I'm basically a minarchist libertarian, and I don't see that my views conflict with that position. But you seem to be an anarchist libertarian - which has always struck me as hopelessly utopian at best and a bloody and unworkable regression to the law of might rather than the ruld of right that it implies.
I'm also an aspiring historian, so I recognize that human beings have pretty much always operated in groups and I have a pretty good impression of how previous groups have operated throughout the bloody history of mankind.

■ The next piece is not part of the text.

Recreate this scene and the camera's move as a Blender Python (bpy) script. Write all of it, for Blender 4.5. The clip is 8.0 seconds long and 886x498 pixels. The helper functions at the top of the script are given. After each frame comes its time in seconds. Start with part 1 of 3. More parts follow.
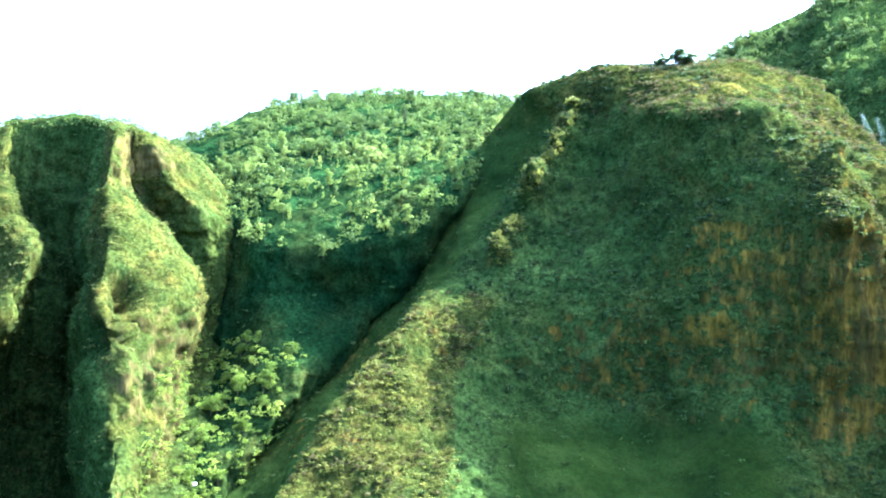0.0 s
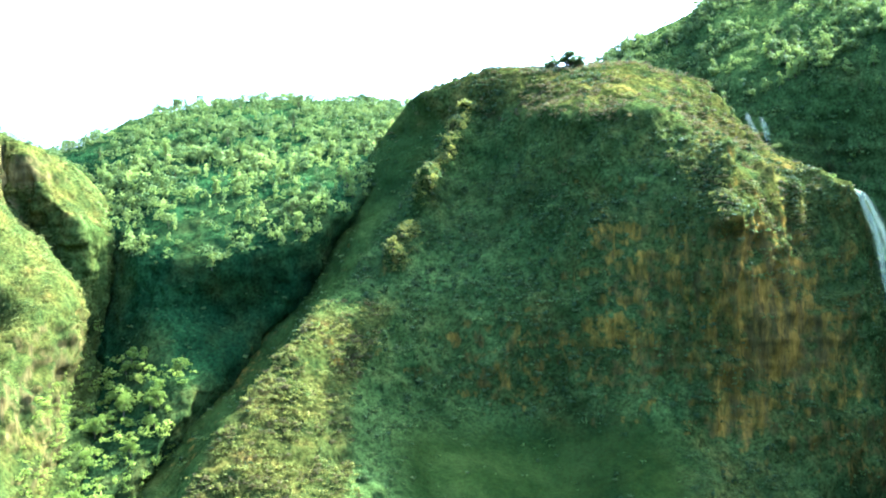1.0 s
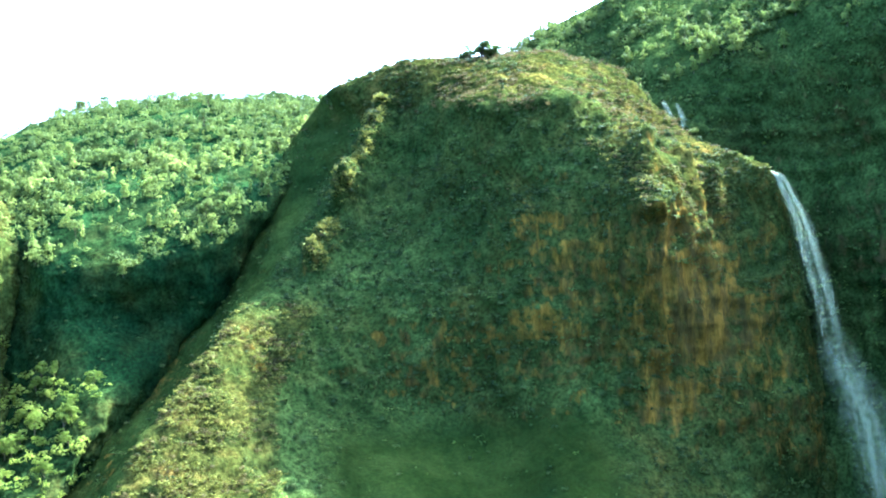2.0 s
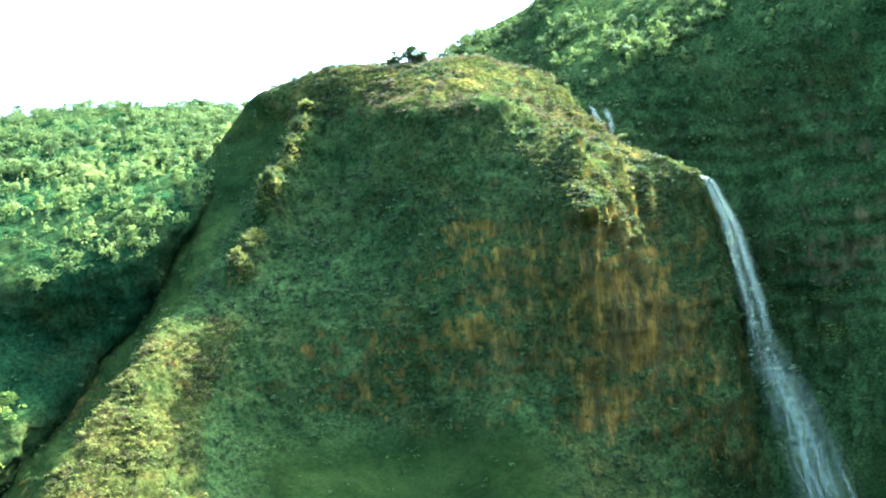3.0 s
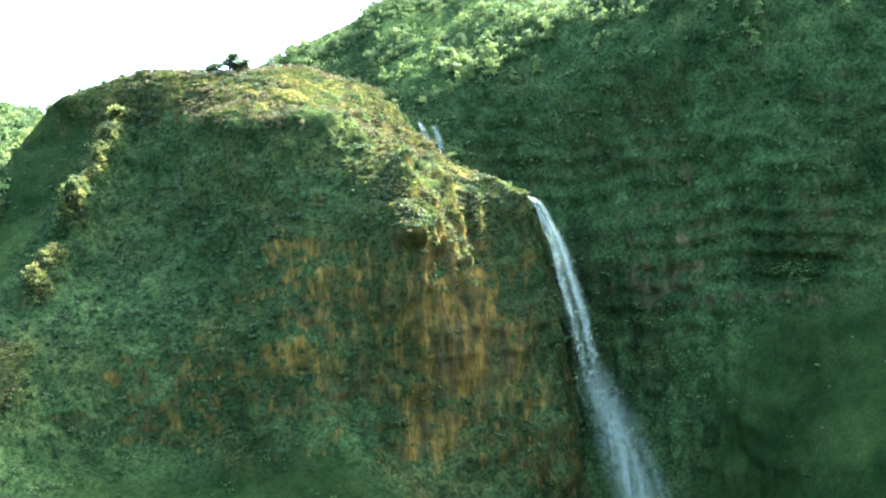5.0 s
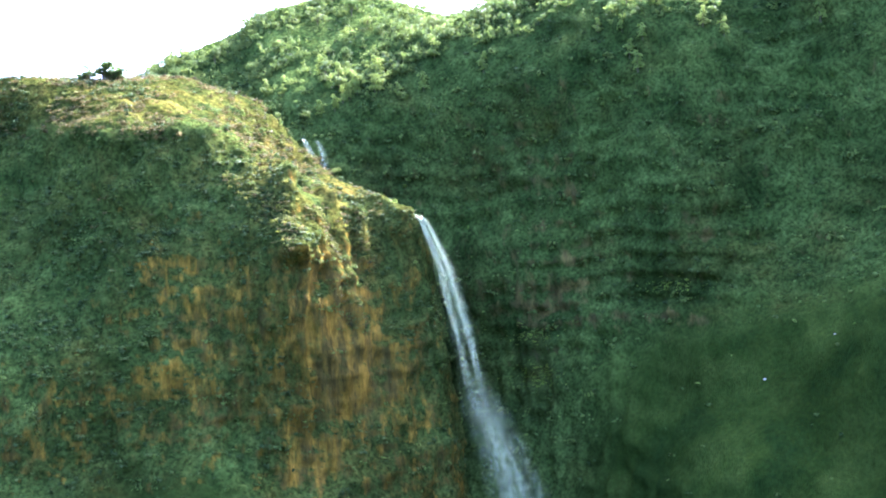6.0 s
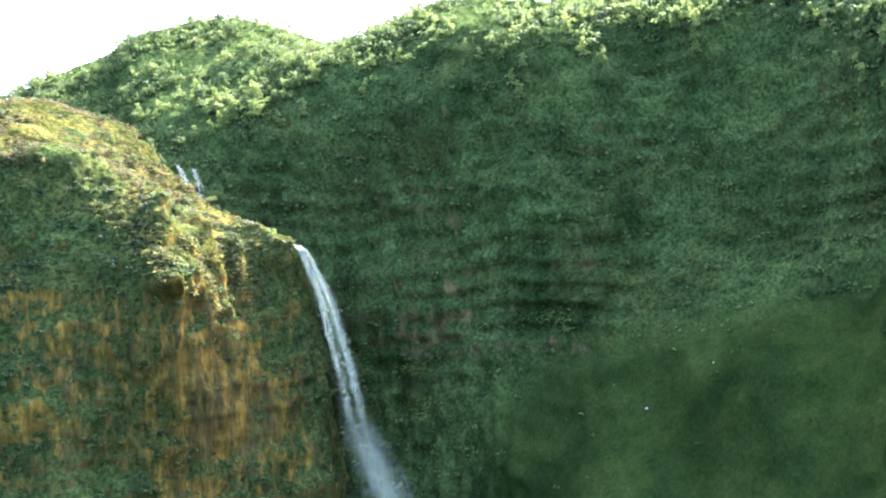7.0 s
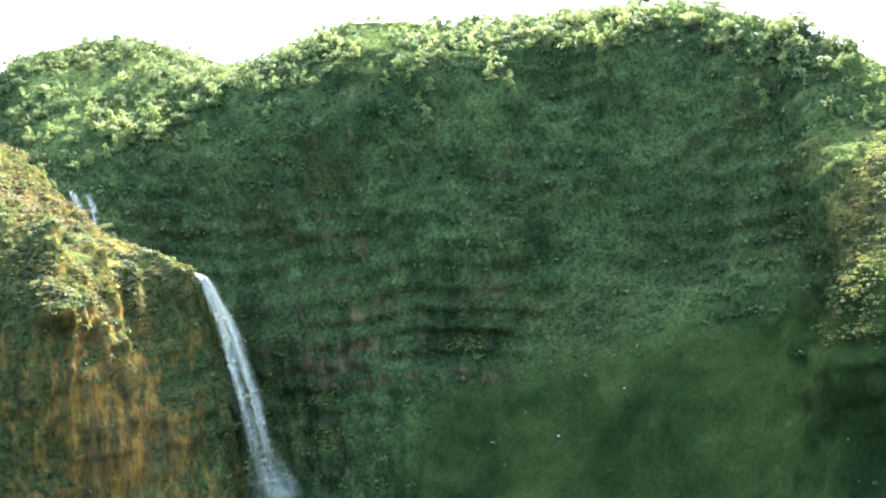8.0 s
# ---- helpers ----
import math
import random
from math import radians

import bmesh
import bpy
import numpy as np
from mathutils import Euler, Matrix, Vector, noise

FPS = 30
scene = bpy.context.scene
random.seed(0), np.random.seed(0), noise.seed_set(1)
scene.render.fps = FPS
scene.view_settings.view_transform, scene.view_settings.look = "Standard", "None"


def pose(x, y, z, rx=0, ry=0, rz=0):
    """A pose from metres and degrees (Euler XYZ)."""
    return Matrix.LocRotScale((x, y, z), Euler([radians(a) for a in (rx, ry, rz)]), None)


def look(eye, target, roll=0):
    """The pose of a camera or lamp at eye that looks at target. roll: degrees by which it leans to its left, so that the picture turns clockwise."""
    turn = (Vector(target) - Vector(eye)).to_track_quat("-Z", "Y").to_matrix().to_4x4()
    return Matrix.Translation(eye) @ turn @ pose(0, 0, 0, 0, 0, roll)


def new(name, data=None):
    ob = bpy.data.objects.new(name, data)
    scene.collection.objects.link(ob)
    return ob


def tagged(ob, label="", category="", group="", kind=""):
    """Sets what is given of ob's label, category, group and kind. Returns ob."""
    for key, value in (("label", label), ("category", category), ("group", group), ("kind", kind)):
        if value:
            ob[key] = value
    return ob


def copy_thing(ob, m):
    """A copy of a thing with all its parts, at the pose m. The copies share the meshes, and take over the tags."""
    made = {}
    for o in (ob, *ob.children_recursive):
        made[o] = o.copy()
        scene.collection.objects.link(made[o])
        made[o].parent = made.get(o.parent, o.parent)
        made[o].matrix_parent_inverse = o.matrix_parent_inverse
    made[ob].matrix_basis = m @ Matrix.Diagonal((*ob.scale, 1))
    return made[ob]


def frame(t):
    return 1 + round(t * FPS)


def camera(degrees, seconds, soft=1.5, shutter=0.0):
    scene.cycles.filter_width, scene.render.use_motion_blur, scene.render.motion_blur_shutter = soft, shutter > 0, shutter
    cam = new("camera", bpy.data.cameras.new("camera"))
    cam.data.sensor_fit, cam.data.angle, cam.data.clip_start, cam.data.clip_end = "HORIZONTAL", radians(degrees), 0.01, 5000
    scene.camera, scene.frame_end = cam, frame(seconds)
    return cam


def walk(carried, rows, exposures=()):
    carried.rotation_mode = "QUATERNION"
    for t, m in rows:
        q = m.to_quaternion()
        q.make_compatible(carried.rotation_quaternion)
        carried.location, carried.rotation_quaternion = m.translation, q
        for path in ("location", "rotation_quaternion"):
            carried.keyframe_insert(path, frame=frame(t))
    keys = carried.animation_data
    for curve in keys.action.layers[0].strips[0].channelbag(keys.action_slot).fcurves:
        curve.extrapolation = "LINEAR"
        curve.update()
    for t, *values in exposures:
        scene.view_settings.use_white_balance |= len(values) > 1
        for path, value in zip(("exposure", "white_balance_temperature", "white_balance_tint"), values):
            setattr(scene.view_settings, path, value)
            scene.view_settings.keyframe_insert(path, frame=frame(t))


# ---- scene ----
cam = camera(46.5, 8.0, soft=2.0)

# seconds, eye, yaw, pitch, roll of the helicopter's camera
PATH = [
    (0.0, 0.00, 0.00, 0.00, 0.00, 0.00, 0.00),
    (0.5, -0.60, 6.91, -0.10, -2.97, 0.15, 0.45),
    (1.0, -1.15, 13.82, -0.18, -5.98, 0.31, 1.38),
    (1.5, -1.55, 20.61, -0.12, -8.51, 0.02, 2.58),
    (3.0, 0.06, 39.68, 0.80, -14.51, 0.01, 4.49),
    (3.5, 1.40, 45.88, 1.33, -17.14, 0.19, 4.31),
    (4.0, 2.93, 52.18, 1.87, -19.50, 0.37, 4.35),
    (4.5, 4.68, 58.18, 2.32, -21.73, 0.34, 4.09),
    (6.0, 12.12, 73.54, 4.54, -30.77, 0.69, 3.47),
    (6.5, 15.01, 78.44, 5.53, -34.20, 1.46, 3.83),
    (7.0, 18.21, 83.40, 6.53, -37.37, 1.79, 3.79),
    (7.5, 21.60, 88.32, 7.50, -40.12, 2.39, 4.26),
    (8.0, 25.01, 93.18, 8.39, -42.57, 2.76, 4.47),
]
walk(
    cam,
    [(t, pose(x, y, z, 90 + pitch, roll, yaw)) for t, x, y, z, yaw, pitch, roll in PATH],
    exposures=[(0.0, 4.05, 4250, 0), (4.0, 4.3, 4350, 8), (8.0, 4.6, 4800, 32)],
)

# ---- daylight ----
SUN_TURN, SUN_HEIGHT = radians(62), radians(45)
world = bpy.data.worlds.new("sky")
scene.world = world
world.use_nodes = True
sky = world.node_tree.nodes.new("ShaderNodeTexSky")
sky.sky_type = "NISHITA"
sky.sun_disc = False
sky.sun_elevation, sky.sun_rotation = SUN_HEIGHT, SUN_TURN
sky.air_density, sky.dust_density, sky.ozone_density = 1.0, 8.0, 0.4
background = world.node_tree.nodes["Background"]
background.inputs["Strength"].default_value = 0.12
world.node_tree.links.new(sky.outputs["Color"], background.inputs["Color"])

sun = new("sun", bpy.data.lights.new("sun", "SUN"))
sun.data.energy, sun.data.angle, sun.data.color = 4.6, radians(0.53), (1.0, 0.84, 0.56)
to_sun = Vector((math.sin(SUN_TURN) * math.cos(SUN_HEIGHT), math.cos(SUN_TURN) * math.cos(SUN_HEIGHT), math.sin(SUN_HEIGHT)))
sun.matrix_world = look(to_sun * 900, (0, 0, 0))


# ---- materials ----
def shader(name):
    m = bpy.data.materials.new(name)
    m.use_nodes = True
    nodes, links = m.node_tree.nodes, m.node_tree.links
    return m, nodes, links, nodes["Principled BSDF"]


def place_of(nodes, links, stretch=(1, 1, 1)):
    spot, size = nodes.new("ShaderNodeNewGeometry"), nodes.new("ShaderNodeMapping")
    size.inputs["Scale"].default_value = stretch
    links.new(spot.outputs["Position"], size.inputs["Vector"])
    return size.outputs["Vector"]


def grain(nodes, links, where, scale, detail=5.0, rough=0.6):
    n = nodes.new("ShaderNodeTexNoise")
    n.inputs["Scale"].default_value, n.inputs["Detail"].default_value, n.inputs["Roughness"].default_value = scale, detail, rough
    links.new(where, n.inputs["Vector"])
    return n.outputs["Fac"]


def ramp(nodes, links, value, *stops):
    r = nodes.new("ShaderNodeValToRGB")
    while len(r.color_ramp.elements) < len(stops):
        r.color_ramp.elements.new(0.5)
    for e, (at, colour) in zip(r.color_ramp.elements, stops):
        e.position, e.color = at, (*colour, 1)
    links.new(value, r.inputs["Fac"])
    return r.outputs["Color"]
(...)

Placing the blame on an "-ism" is legitimate if that "-ism" is rotten at its core (communism, socialism, authoritarianism). But in the case of your disdain for your definition of "collectivism" (defined, as you seem to, as "any group of two or more people for any reason") which I don't share (my definition is far more specific than yours and is more a political definition) flies in the face of every techonological and social advance in human history.
In other words, no, the U.S. isn't the source of all good nor of all evil. But it is responsible - advertently or inadvertently - for far more good than any other nation-state in history, especially the empires you lump it in with.